# DATA LINES
========================================================================
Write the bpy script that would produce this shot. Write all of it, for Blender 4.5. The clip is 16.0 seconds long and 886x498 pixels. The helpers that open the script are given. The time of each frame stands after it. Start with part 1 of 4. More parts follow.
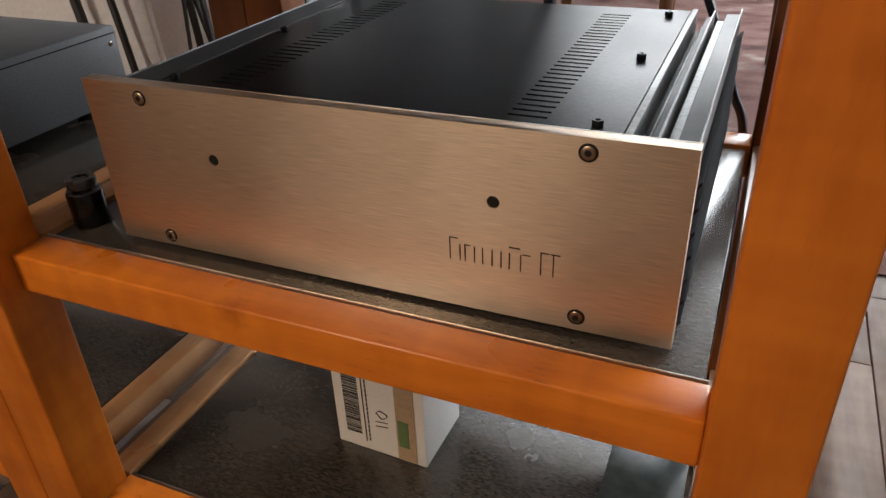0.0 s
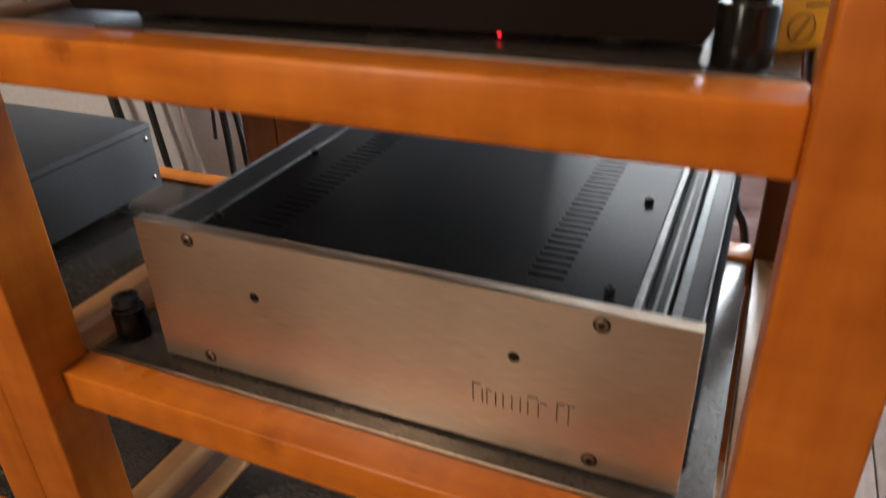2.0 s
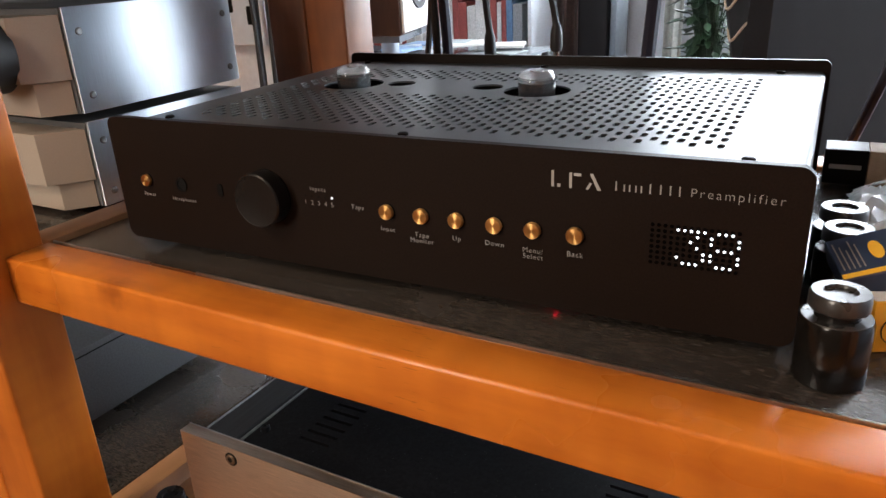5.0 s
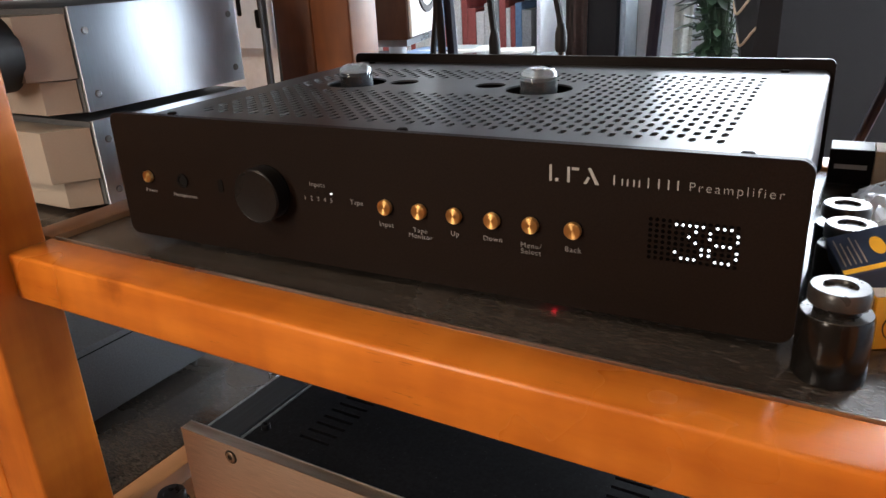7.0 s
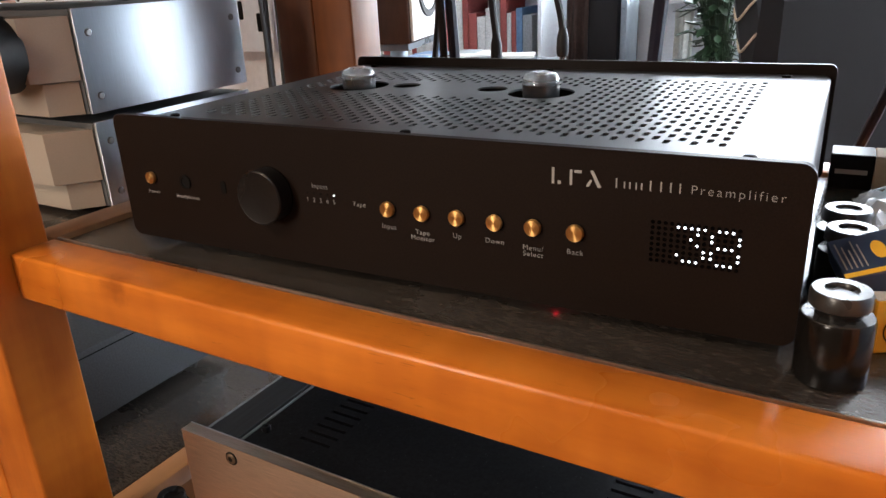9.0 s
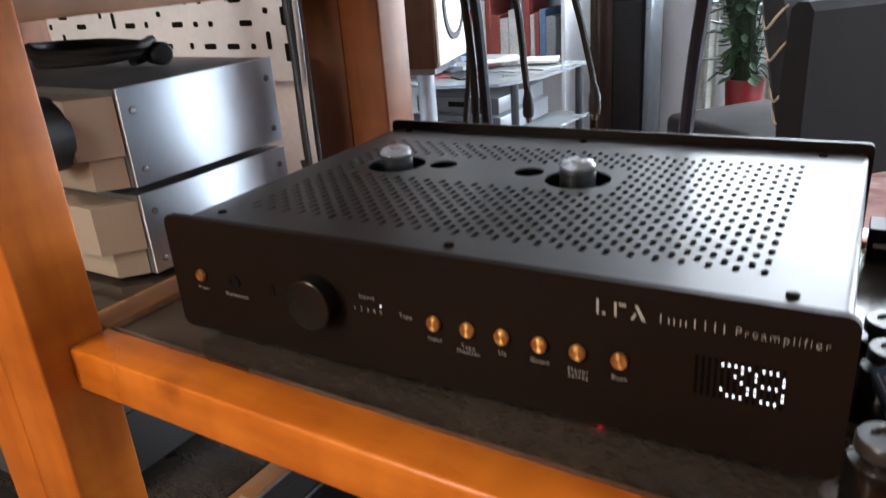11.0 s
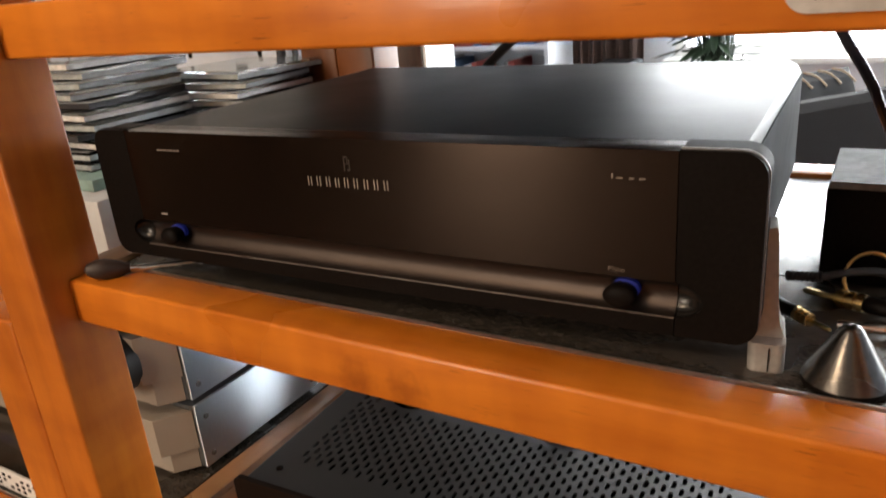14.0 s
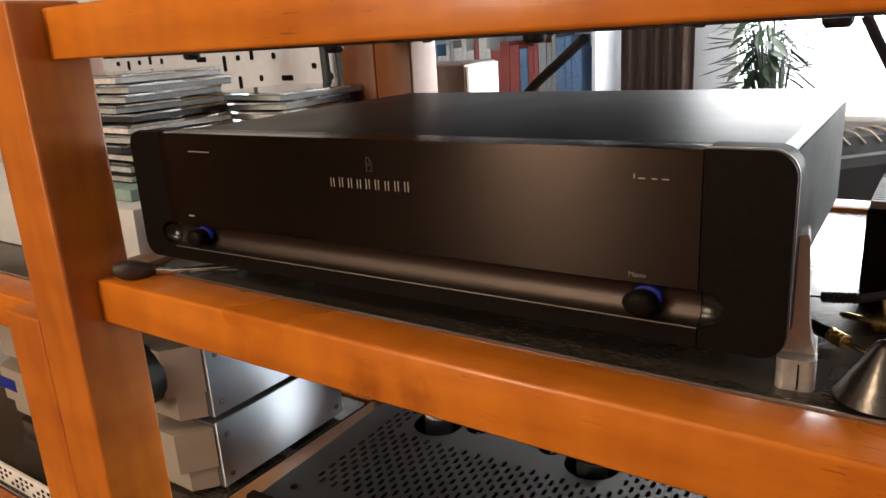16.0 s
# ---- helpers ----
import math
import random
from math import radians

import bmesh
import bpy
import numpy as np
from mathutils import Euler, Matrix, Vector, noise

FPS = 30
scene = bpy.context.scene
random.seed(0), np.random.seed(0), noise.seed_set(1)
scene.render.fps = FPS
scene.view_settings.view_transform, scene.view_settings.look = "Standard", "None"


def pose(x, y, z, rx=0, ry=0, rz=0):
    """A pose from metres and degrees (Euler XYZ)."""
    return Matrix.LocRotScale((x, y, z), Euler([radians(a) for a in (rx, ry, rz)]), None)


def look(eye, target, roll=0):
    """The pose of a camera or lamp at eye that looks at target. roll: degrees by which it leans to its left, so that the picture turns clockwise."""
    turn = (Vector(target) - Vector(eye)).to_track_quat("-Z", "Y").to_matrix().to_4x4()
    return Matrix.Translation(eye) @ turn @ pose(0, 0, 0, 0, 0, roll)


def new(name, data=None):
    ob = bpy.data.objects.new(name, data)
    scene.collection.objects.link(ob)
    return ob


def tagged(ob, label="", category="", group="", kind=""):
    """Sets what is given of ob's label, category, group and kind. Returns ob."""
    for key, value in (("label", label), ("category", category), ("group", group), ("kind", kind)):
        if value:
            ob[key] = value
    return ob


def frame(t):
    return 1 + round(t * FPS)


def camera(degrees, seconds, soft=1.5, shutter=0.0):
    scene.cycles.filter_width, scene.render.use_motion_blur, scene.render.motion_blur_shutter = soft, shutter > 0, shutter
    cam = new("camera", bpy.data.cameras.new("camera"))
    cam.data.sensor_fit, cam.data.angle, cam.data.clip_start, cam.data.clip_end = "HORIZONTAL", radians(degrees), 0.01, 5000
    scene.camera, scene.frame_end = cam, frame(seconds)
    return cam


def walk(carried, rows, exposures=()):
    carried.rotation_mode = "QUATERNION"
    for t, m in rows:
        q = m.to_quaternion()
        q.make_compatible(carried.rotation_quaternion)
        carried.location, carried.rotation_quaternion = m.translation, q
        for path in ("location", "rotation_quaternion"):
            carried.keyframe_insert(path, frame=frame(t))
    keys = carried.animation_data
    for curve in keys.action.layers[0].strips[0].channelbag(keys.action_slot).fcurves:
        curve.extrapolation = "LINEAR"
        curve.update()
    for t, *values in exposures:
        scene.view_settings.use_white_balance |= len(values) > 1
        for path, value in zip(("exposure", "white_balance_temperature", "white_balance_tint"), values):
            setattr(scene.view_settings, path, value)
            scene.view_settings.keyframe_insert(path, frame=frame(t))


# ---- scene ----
cam = camera(62.4, 16.0, shutter=0.5)
PATH = [
    (0, (0.523, -0.321, 0.737), (-0.184, 1.25, -0.278), -2.4),
    (0.5, (0.522, -0.323, 0.738), (-0.191, 1.255, -0.263), -2.5),
    (1, (0.529, -0.325, 0.745), (-0.186, 1.258, -0.248), -2.3),
    (1.5, (0.525, -0.323, 0.76), (-0.188, 1.263, -0.229), -2.2),
    (2, (0.511, -0.32, 0.834), (-0.218, 1.273, -0.13), -2.0),
    (2.5, (0.495, -0.296, 0.903), (-0.308, 1.318, 0.038), -2.2),
    (3, (0.489, -0.288, 0.943), (-0.347, 1.351, 0.158), -2.7),
    (3.5, (0.484, -0.271, 0.934), (-0.376, 1.367, 0.173), -2.9),
    (4, (0.483, -0.258, 0.92), (-0.406, 1.364, 0.158), -2.8),
    (4.5, (0.49, -0.253, 0.917), (-0.426, 1.356, 0.161), -2.9),
    (7, (0.499, -0.249, 0.91), (-0.461, 1.345, 0.177), -3.0),
    (7.5, (0.502, -0.25, 0.909), (-0.455, 1.347, 0.179), -2.9),
    (8, (0.5, -0.251, 0.908), (-0.456, 1.347, 0.177), -2.8),
    (10.5, (0.497, -0.251, 0.927), (-0.493, 1.341, 0.229), -3.3),
    (11, (0.484, -0.242, 0.979), (-0.529, 1.314, 0.236), -4.3),
    (11.5, (0.488, -0.261, 1.016), (-0.553, 1.293, 0.31), -3.2),
    (12, (0.488, -0.276, 1.017), (-0.552, 1.29, 0.334), -2.7),
    (12.5, (0.489, -0.279, 1.045), (-0.512, 1.286, 0.306), -3.9),
    (13, (0.494, -0.284, 1.085), (-0.48, 1.275, 0.297), -4.3),
    (13.5, (0.495, -0.281, 1.15), (-0.477, 1.269, 0.344), -5.3),
    (14, (0.502, -0.281, 1.21), (-0.491, 1.31, 0.513), -5.0),
    (14.5, (0.512, -0.277, 1.206), (-0.525, 1.331, 0.625), -4.1),
    (15, (0.513, -0.281, 1.197), (-0.56, 1.318, 0.656), -4.1),
    (15.5, (0.515, -0.279, 1.187), (-0.581, 1.301, 0.636), -3.8),
    (16, (0.512, -0.275, 1.183), (-0.595, 1.294, 0.622), -3.5),
]
walk(cam, [(t, look(eye, target, roll)) for t, eye, target, roll in PATH],
     exposures=((0.0, -0.52, 6550, 10), (1.5, -0.52, 6550, 10), (3.0, 0.10, 6100, 10), (12.5, 0.10, 6100, 10), (14.5, -0.25, 6800, 10), (16.0, -0.25, 6800, 10)))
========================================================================
# SET EXERCISE
Give the material again exactly as it is, but keep the pictures out.

# TASK RESPONSE
Write the bpy script that would produce this shot. Write all of it, for Blender 4.5. The clip is 16.0 seconds long and 886x498 pixels. The helpers that open the script are given. The time of each frame stands after it. Start with part 1 of 4. More parts follow.
0.0 s
2.0 s
5.0 s
7.0 s
9.0 s
11.0 s
14.0 s
16.0 s
# ---- helpers ----
import math
import random
from math import radians

import bmesh
import bpy
import numpy as np
from mathutils import Euler, Matrix, Vector, noise

FPS = 30
scene = bpy.context.scene
random.seed(0), np.random.seed(0), noise.seed_set(1)
scene.render.fps = FPS
scene.view_settings.view_transform, scene.view_settings.look = "Standard", "None"


def pose(x, y, z, rx=0, ry=0, rz=0):
    """A pose from metres and degrees (Euler XYZ)."""
    return Matrix.LocRotScale((x, y, z), Euler([radians(a) for a in (rx, ry, rz)]), None)


def look(eye, target, roll=0):
    """The pose of a camera or lamp at eye that looks at target. roll: degrees by which it leans to its left, so that the picture turns clockwise."""
    turn = (Vector(target) - Vector(eye)).to_track_quat("-Z", "Y").to_matrix().to_4x4()
    return Matrix.Translation(eye) @ turn @ pose(0, 0, 0, 0, 0, roll)


def new(name, data=None):
    ob = bpy.data.objects.new(name, data)
    scene.collection.objects.link(ob)
    return ob


def tagged(ob, label="", category="", group="", kind=""):
    """Sets what is given of ob's label, category, group and kind. Returns ob."""
    for key, value in (("label", label), ("category", category), ("group", group), ("kind", kind)):
        if value:
            ob[key] = value
    return ob


def frame(t):
    return 1 + round(t * FPS)


def camera(degrees, seconds, soft=1.5, shutter=0.0):
    scene.cycles.filter_width, scene.render.use_motion_blur, scene.render.motion_blur_shutter = soft, shutter > 0, shutter
    cam = new("camera", bpy.data.cameras.new("camera"))
    cam.data.sensor_fit, cam.data.angle, cam.data.clip_start, cam.data.clip_end = "HORIZONTAL", radians(degrees), 0.01, 5000
    scene.camera, scene.frame_end = cam, frame(seconds)
    return cam


def walk(carried, rows, exposures=()):
    carried.rotation_mode = "QUATERNION"
    for t, m in rows:
        q = m.to_quaternion()
        q.make_compatible(carried.rotation_quaternion)
        carried.location, carried.rotation_quaternion = m.translation, q
        for path in ("location", "rotation_quaternion"):
            carried.keyframe_insert(path, frame=frame(t))
    keys = carried.animation_data
    for curve in keys.action.layers[0].strips[0].channelbag(keys.action_slot).fcurves:
        curve.extrapolation = "LINEAR"
        curve.update()
    for t, *values in exposures:
        scene.view_settings.use_white_balance |= len(values) > 1
        for path, value in zip(("exposure", "white_balance_temperature", "white_balance_tint"), values):
            setattr(scene.view_settings, path, value)
            scene.view_settings.keyframe_insert(path, frame=frame(t))


# ---- scene ----
cam = camera(62.4, 16.0, shutter=0.5)
PATH = [
    (0, (0.523, -0.321, 0.737), (-0.184, 1.25, -0.278), -2.4),
    (0.5, (0.522, -0.323, 0.738), (-0.191, 1.255, -0.263), -2.5),
    (1, (0.529, -0.325, 0.745), (-0.186, 1.258, -0.248), -2.3),
    (1.5, (0.525, -0.323, 0.76), (-0.188, 1.263, -0.229), -2.2),
    (2, (0.511, -0.32, 0.834), (-0.218, 1.273, -0.13), -2.0),
    (2.5, (0.495, -0.296, 0.903), (-0.308, 1.318, 0.038), -2.2),
    (3, (0.489, -0.288, 0.943), (-0.347, 1.351, 0.158), -2.7),
    (3.5, (0.484, -0.271, 0.934), (-0.376, 1.367, 0.173), -2.9),
    (4, (0.483, -0.258, 0.92), (-0.406, 1.364, 0.158), -2.8),
    (4.5, (0.49, -0.253, 0.917), (-0.426, 1.356, 0.161), -2.9),
    (7, (0.499, -0.249, 0.91), (-0.461, 1.345, 0.177), -3.0),
    (7.5, (0.502, -0.25, 0.909), (-0.455, 1.347, 0.179), -2.9),
    (8, (0.5, -0.251, 0.908), (-0.456, 1.347, 0.177), -2.8),
    (10.5, (0.497, -0.251, 0.927), (-0.493, 1.341, 0.229), -3.3),
    (11, (0.484, -0.242, 0.979), (-0.529, 1.314, 0.236), -4.3),
    (11.5, (0.488, -0.261, 1.016), (-0.553, 1.293, 0.31), -3.2),
    (12, (0.488, -0.276, 1.017), (-0.552, 1.29, 0.334), -2.7),
    (12.5, (0.489, -0.279, 1.045), (-0.512, 1.286, 0.306), -3.9),
    (13, (0.494, -0.284, 1.085), (-0.48, 1.275, 0.297), -4.3),
    (13.5, (0.495, -0.281, 1.15), (-0.477, 1.269, 0.344), -5.3),
    (14, (0.502, -0.281, 1.21), (-0.491, 1.31, 0.513), -5.0),
    (14.5, (0.512, -0.277, 1.206), (-0.525, 1.331, 0.625), -4.1),
    (15, (0.513, -0.281, 1.197), (-0.56, 1.318, 0.656), -4.1),
    (15.5, (0.515, -0.279, 1.187), (-0.581, 1.301, 0.636), -3.8),
    (16, (0.512, -0.275, 1.183), (-0.595, 1.294, 0.622), -3.5),
]
walk(cam, [(t, look(eye, target, roll)) for t, eye, target, roll in PATH],
     exposures=((0.0, -0.52, 6550, 10), (1.5, -0.52, 6550, 10), (3.0, 0.10, 6100, 10), (12.5, 0.10, 6100, 10), (14.5, -0.25, 6800, 10), (16.0, -0.25, 6800, 10)))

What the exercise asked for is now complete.